The Performer's Perspective on Comedy Criticism

25.01.23

Bruce Dessau is the comedy critic of the Evening Standard and the editor of comedy website beyondthejoke.co.uk

In the second piece in Dessau's guest editorship about comedy criticism, Bethany Black offers us the performer's perspective

Stand-up Bethany Black is "one of the UK circuit's finest night-time raconteurs" (British Comedy Guide). Also an acclaimed writer and actor, you may recognise Bethany from her roles in Cucumber, Banana, Tofu (C4), No Offence (C4) and Doctor Who (BBC). Winner of the Joe.co.uk comedy award 2020, she is a team captain along with Michael Legge and host Matt Hoss on the new hit music quiz podcast: This is A Music Quiz, and she is on tour in the spring. Details at www.bethanyblack.co.uk

“No one ever built a statue to a critic” is one of those quotes which has been attributed to multiple people though it’s most likely to have been Jean Sibelius. We don’t know which work it was from because it was reviewed so badly that it went out of print. I first heard it from my life-long friend Bron when I was in a terrible state after getting a bad review.

I do know there are comedians whose constitutions are far stronger than mine who absolutely love to read their reviews, especially the bad ones. They tend to be the comedians who shout rude things across the Loft Bar at 2am in the second week of the Fringe, but I've never been one for confrontation.

When I took my first show 'Beth Becomes Her' to the Edinburgh Fringe in 2008 I had the same dreams as any other comic doing their first show: turn up, sell out, win best newcomer, talk to the guy from Channel 4 in the fancy suit with the big cigar, and then be famous. This didn’t happen and I left with dreams crushed.

It took me a lot longer than most people to recognise that critics are not dealing in empirical fact, but in opinion. Like Will Ferrell’s Buddy the Elf confronted with “The Best Coffee In New York” I fully accepted that when the NME said a band’s debut album was the best album ever that it must be.

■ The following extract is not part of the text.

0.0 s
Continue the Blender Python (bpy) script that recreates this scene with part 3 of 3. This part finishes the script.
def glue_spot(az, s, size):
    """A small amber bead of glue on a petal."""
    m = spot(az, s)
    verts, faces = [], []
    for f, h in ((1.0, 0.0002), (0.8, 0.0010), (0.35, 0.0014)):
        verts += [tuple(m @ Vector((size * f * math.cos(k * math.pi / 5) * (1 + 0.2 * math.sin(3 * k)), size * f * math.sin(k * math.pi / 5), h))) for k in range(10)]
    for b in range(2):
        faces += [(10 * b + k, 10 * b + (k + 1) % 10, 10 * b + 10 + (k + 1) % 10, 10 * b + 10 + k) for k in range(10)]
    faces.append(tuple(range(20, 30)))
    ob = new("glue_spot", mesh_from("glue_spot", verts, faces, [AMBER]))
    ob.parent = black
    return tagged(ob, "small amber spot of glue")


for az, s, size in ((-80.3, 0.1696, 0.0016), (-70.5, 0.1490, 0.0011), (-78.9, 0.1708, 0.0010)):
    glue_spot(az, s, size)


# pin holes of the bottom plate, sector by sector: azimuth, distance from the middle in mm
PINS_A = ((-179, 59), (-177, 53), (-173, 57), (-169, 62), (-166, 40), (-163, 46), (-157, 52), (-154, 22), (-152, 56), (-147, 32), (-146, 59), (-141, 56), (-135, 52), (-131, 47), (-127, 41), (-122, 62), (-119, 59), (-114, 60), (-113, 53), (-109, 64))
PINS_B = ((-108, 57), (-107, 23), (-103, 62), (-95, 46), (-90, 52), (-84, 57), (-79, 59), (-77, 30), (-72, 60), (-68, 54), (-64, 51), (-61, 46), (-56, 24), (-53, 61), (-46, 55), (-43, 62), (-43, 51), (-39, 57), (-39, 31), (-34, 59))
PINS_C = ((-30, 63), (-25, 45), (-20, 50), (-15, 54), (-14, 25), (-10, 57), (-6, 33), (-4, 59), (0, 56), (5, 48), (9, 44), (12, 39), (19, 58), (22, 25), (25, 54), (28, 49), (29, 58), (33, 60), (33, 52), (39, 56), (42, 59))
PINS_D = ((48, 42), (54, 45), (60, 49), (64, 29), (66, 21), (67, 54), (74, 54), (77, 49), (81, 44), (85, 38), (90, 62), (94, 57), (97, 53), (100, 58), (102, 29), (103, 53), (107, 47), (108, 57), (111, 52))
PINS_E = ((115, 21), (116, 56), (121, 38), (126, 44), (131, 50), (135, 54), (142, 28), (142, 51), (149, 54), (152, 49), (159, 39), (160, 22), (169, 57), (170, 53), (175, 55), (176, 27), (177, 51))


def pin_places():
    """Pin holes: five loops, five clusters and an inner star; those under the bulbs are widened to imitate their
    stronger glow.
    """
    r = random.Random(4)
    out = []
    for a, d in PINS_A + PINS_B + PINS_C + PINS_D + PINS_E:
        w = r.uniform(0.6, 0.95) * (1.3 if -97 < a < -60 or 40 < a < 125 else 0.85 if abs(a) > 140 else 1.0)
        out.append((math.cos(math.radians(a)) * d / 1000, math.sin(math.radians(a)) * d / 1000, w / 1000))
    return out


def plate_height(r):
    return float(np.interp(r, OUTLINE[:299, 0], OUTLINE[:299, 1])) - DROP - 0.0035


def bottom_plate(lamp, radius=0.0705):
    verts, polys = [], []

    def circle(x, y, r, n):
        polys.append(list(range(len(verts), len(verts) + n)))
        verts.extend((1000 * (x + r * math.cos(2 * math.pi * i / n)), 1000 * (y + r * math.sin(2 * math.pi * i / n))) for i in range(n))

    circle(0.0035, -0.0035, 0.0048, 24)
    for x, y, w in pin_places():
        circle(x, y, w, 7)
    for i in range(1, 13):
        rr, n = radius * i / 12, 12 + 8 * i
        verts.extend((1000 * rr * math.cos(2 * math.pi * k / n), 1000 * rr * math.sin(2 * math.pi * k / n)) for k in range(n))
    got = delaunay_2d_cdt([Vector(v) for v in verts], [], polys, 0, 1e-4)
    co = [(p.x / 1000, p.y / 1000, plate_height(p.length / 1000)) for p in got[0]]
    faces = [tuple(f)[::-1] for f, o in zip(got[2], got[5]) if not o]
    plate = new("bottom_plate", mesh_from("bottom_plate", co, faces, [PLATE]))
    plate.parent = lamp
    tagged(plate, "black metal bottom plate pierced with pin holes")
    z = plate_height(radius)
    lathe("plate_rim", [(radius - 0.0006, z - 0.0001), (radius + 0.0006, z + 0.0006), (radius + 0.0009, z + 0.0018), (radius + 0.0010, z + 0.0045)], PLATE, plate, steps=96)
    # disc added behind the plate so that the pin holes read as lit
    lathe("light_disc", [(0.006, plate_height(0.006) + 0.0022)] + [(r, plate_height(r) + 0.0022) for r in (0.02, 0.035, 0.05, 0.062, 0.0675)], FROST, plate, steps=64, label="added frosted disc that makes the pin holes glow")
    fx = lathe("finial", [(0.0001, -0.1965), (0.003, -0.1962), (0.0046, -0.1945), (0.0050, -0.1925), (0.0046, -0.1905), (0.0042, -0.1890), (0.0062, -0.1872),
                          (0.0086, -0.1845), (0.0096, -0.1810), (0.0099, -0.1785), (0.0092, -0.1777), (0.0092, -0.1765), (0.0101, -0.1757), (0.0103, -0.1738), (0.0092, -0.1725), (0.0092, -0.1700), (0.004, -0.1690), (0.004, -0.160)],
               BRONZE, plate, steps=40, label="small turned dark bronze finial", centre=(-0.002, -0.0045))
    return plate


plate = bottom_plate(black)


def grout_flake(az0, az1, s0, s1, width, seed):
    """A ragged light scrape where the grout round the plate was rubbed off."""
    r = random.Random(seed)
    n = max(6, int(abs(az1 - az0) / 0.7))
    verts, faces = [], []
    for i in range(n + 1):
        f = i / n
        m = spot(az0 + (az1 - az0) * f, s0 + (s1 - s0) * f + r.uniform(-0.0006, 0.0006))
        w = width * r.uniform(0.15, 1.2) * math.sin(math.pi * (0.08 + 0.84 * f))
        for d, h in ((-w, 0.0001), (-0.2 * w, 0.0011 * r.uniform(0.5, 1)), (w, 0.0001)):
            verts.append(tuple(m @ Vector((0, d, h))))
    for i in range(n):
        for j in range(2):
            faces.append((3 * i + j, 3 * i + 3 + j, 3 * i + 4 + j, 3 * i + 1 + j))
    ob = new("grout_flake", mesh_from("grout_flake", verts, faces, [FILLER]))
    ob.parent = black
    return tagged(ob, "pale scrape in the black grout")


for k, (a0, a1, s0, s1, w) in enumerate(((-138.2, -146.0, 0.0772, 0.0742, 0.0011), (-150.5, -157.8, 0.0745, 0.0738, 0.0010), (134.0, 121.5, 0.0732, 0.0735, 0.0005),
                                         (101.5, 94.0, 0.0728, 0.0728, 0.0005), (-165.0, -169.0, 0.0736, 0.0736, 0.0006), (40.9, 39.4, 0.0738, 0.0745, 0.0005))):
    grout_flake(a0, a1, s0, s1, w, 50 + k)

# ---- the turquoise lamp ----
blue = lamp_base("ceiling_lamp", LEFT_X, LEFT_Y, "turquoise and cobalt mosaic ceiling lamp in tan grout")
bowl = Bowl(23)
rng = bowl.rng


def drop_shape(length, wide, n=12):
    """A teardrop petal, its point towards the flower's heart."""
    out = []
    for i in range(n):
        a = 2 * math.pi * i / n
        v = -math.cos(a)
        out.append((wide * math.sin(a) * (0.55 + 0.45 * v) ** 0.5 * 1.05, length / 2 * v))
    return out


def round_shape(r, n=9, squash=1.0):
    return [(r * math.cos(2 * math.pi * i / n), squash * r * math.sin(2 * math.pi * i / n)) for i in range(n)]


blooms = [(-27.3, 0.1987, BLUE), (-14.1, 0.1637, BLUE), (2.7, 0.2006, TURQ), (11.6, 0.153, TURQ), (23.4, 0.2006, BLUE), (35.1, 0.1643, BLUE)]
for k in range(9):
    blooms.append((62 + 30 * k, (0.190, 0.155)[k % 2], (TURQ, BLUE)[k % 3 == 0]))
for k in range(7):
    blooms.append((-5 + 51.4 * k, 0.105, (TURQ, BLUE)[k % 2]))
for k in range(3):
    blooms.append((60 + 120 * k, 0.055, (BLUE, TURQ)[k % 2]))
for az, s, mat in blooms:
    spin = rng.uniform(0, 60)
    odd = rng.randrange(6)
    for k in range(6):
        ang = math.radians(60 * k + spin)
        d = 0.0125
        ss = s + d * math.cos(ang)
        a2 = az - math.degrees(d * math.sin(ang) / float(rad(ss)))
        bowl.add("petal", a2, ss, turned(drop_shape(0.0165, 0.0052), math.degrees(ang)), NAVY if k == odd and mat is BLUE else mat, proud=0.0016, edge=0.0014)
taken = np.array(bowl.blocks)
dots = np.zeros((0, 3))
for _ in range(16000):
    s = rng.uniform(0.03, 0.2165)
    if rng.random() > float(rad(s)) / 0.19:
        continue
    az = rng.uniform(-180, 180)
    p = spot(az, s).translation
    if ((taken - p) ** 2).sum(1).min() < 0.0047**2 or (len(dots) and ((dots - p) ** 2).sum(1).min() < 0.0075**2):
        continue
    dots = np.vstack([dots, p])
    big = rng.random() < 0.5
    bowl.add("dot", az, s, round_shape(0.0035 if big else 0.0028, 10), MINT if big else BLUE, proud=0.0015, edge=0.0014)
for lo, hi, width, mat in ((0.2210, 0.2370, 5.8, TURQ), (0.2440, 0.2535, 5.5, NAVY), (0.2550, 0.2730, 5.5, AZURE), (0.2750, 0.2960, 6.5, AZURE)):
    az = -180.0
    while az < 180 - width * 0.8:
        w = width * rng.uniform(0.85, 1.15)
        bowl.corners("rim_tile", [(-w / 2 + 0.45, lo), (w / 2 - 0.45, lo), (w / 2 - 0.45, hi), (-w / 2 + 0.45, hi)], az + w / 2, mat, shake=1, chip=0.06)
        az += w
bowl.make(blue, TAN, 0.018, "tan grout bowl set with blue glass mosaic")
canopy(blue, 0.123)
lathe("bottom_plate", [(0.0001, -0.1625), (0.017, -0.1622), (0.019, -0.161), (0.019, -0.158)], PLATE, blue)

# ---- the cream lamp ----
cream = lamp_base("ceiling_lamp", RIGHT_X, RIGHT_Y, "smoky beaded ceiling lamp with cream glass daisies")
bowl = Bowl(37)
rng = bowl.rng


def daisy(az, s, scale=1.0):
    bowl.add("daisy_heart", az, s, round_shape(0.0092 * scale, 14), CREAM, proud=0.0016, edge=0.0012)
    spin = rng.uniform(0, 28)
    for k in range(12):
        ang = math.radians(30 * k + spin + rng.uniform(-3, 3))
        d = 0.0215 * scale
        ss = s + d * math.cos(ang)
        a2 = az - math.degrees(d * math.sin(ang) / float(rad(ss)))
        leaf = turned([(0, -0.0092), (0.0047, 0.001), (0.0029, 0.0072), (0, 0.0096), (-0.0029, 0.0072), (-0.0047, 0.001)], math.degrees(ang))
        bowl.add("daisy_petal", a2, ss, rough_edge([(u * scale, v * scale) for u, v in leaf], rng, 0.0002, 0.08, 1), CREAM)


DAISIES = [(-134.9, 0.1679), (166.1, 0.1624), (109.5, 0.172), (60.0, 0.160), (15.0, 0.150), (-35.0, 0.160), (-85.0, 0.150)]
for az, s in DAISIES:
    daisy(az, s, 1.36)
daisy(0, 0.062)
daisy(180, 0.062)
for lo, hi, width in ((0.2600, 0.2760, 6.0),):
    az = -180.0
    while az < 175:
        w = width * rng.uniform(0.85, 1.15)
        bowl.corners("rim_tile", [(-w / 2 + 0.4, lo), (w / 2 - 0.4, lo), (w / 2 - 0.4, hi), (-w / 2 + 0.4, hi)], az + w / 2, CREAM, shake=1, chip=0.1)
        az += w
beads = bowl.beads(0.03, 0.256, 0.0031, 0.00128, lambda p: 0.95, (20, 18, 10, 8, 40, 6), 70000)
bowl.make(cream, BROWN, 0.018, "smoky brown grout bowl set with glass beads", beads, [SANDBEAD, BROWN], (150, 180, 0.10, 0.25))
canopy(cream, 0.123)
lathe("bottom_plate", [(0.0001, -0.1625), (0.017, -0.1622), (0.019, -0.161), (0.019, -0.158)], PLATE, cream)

Arriving at the Fringe having begged, stolen, and borrowed money to be able to chase my dreams, I felt like it was in the bag. The first Saturday I was three short of selling out my venue and I had a reviewer in. Not only that, I had the best show of the run, I was in flow, I told the incredibly personal story of my transition and it got a fantastic reaction from the crowd.

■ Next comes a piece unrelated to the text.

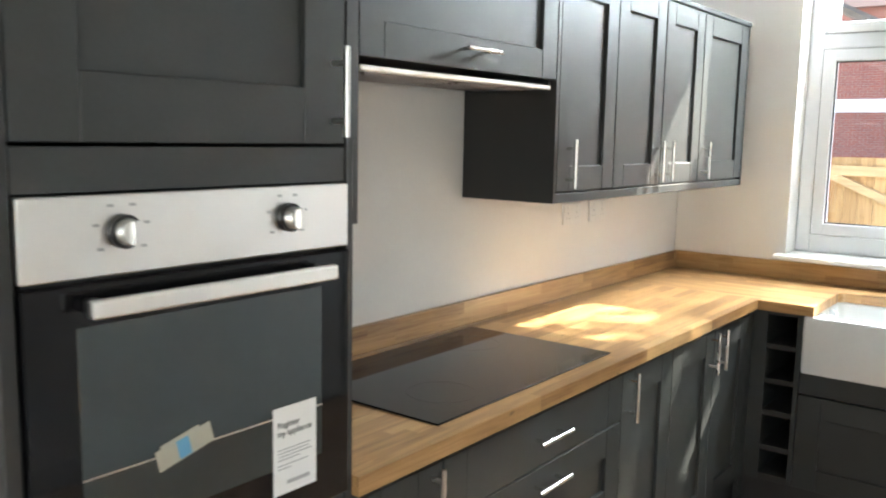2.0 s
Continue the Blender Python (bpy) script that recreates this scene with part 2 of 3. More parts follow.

On the Tuesday the review came in. I got two stars in The List, they bemoaned that I didn’t have any interesting stories to tell. I was broken by this. By the time other reviewers came in the damage had been done.

The following year a slew of bad reviews left me performing to audiences of less than 10, but more than that each one physically hurt to my core to read.

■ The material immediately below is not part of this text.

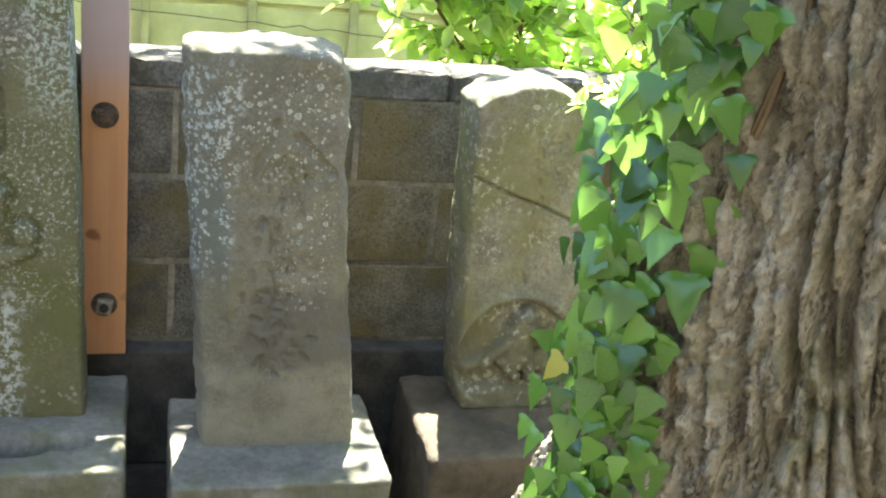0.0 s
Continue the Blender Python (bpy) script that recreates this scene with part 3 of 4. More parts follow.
def stone_e_relief(x, z):
    g = gouges(x, z, 0.185, 0.45, 0.90, 0.028, 3, 95, 0.008, 0.022)
    g = np.minimum(g, -limb(x, z, (0.205, 0.935), (0.275, 0.865), 0.010, 0.007, 0.009))
    g = np.minimum(g, -limb(x, z, (0.165, 0.96), (0.13, 0.86), 0.008, 0.006, 0.007))
    pits = 0.0055 * sstep(fbm(x * 55, z * 40, 2.2, 3, 21), 0.25, 0.6) * sstep(np.abs(x - 0.185), 0.10, 0.03) * sstep(z, 0.38, 0.5) * sstep(z, 1.02, 0.9)
    corner = 0.045 * np.clip(1 - (x - E_LEFT(z)) / (0.052 + 0.014 * fbm(z * 9, 0.3, 1.1, 3, 5)), 0, 1) * sstep(z, 0.35, 0.75)
    return g - pits - corner - 0.006 * sstep(fbm(x * 9, z * 9, 2.2, 3, 21), 0.1, 0.5) * sstep(z, 0.35, 0.6)


E_LEFT = line((0.28, 0.058), (0.40, 0.053), (0.55, 0.042), (0.70, 0.033), (0.85, 0.019), (0.97, 0.012), (1.06, 0.006))
e = stele("square_topped_stele", M_E, E_LEFT, line((0.28, 0.356), (0.50, 0.332), (0.61, 0.318), (0.71, 0.309), (0.80, 0.301), (0.88, 0.287), (0.95, 0.294), (1.03, 0.289), (1.07, 0.274)),
          line((-0.01, 1.070), (0.03, 1.080), (0.16, 1.089), (0.25, 1.085), (0.29, 1.065)), 0.285, -0.450, 0.155, stone_e_relief, 0.003, 0.0030, 0.009, 0.007, 3, ragged=0.006)
tagged(e, "rough grey square-topped stone stele with worn inscription and lichen", "stele", "standing stones")


def stone_d_relief(x, z):
    hood = limb(x, z, (-0.391, 1.178), (-0.391, 1.122), 0.005, 0.043, 0.020)
    face = dome(x, z, -0.390, 1.106, 0.030, 0.026, 0.026)
    halo = limb(x, z, (-0.396, 1.20), (-0.396, 1.10), 0.03, 0.072, 0.009)
    bibw = 0.030 + (1.085 - z) * 0.36
    bib = 0.024 * sstep(z, 0.994, 1.002) * sstep(z, 1.10, 1.07) * sstep(np.abs(x + 0.394), bibw + 0.006, bibw - 0.006)
    rim = limb(x, z, (-0.449, 1.006), (-0.336, 1.003), 0.007, 0.007, 0.028)
    robe = 0.014 * sstep(np.abs(x + 0.391), 0.060, 0.048) * sstep(z, 0.83, 0.86) * sstep(z, 1.01, 0.99)
    arms = top_of(limb(x, z, (-0.44, 0.96), (-0.442, 0.85), 0.016, 0.014, 0.020), limb(x, z, (-0.34, 0.95), (-0.338, 0.85), 0.014, 0.013, 0.016))
    feet = top_of(dome(x, z, -0.418, 0.835, 0.016, 0.035, 0.026), dome(x, z, -0.365, 0.835, 0.016, 0.032, 0.024))
    body = top_of(dome(x, z, -0.385, 0.742, 0.068, 0.095, 0.020), dome(x, z, -0.392, 0.762, 0.028, 0.028, 0.034), dome(x, z, -0.33, 0.76, 0.022, 0.018, 0.028),
                  dome(x, z, -0.43, 0.775, 0.024, 0.022, 0.026), limb(x, z, (-0.43, 0.72), (-0.40, 0.69), 0.014, 0.012, 0.030), limb(x, z, (-0.40, 0.685), (-0.355, 0.688), 0.013, 0.013, 0.032),
                  limb(x, z, (-0.352, 0.73), (-0.350, 0.69), 0.012, 0.012, 0.028), dome(x, z, -0.285, 0.675, 0.024, 0.03, 0.016))
    seat = top_of(limb(x, z, (-0.47, 0.61), (-0.41, 0.655), 0.016, 0.016, 0.012), limb(x, z, (-0.41, 0.64), (-0.35, 0.62), 0.02, 0.02, 0.016), limb(x, z, (-0.35, 0.62), (-0.28, 0.64), 0.018, 0.014, 0.012))
    cavity = -limb(x, z, (-0.395, 0.858), (-0.395, 0.80), 0.006, 0.006, 0.008)
    h = top_of(hood, face, 0.4 * halo, bib, rim, robe, arms, feet, body, seat)
    h = h + 0.0035 * fbm(x * 70, z * 70, 1.2, 3, 8) * sstep(h, 0.002, 0.012)
    return np.where(h > 0.001, h + cavity, cavity * 0)


d = stele("pointed_stele", M_D, line((0.27, -0.612), (0.51, -0.601), (0.86, -0.596), (1.15, -0.586)), line((0.27, -0.178), (0.51, -0.185), (0.66, -0.187), (1.15, -0.205)),
          line((-0.60, 1.143), (-0.585, 1.152), (-0.50, 1.192), (-0.42, 1.236), (-0.398, 1.242), (-0.375, 1.236), (-0.29, 1.195), (-0.205, 1.153), (-0.18, 1.14)), 0.27, -0.29, 0.14, stone_d_relief, 0.0028, 0.0012, 0.003, 0.008, 5, groove=0.0065, boost=1.15)
tagged(d, "pointed stone stele with carved figure, moss and pale lichen", "stele", "standing stones")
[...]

It took me seven years to get my confidence back enough to return to the Fringe and I decided I didn’t want to let critics in. After several increasingly impatient emails between my agent and I we came to a compromise: critics could see the show, but I would try to avoid reading what they said.

Reviews aren’t for the artist. The artist doesn’t have the emotional distance to take on board anything constructive in a published review good or bad.

See, I came to a realisation about critics of the arts: They’re not reviewing the art. They’re reviewing their reaction to the art. They are bringing a whole life of experience and interactions and they’re meeting the art with that set of decoding equipment. The Artist is creating and interpreting their experience of the world. So the critic is essentially telling you whether they understood it or not. An audience also brings the wealth of their entire experience to the art and that effects their response too. Critics just publicly tell people when they didn’t understand it, only they hide it in codes.

Critics rarely comment on your technical ability unless it’s to disparage the message they failed to understand. There’s a reason people said “say what you like about Bernard Manning, he knows how to tell a joke”. This, of course is the most basic requirement of a comedian. It’s the ultimate in damning with faint praise.

This is why as a comedian in 2018 I started reviewing audiences, I’ve done this job for 20 years and know better than them what’s funny, and woo, some are not ready for tour shows, they should start at little gigs and get used to 10 minute sets first and build up. Hopefully then one day I’ll be on stage at Wembley and I’ll be able to look out and be so proud because I saw that audience in a tiny room in Edinburgh.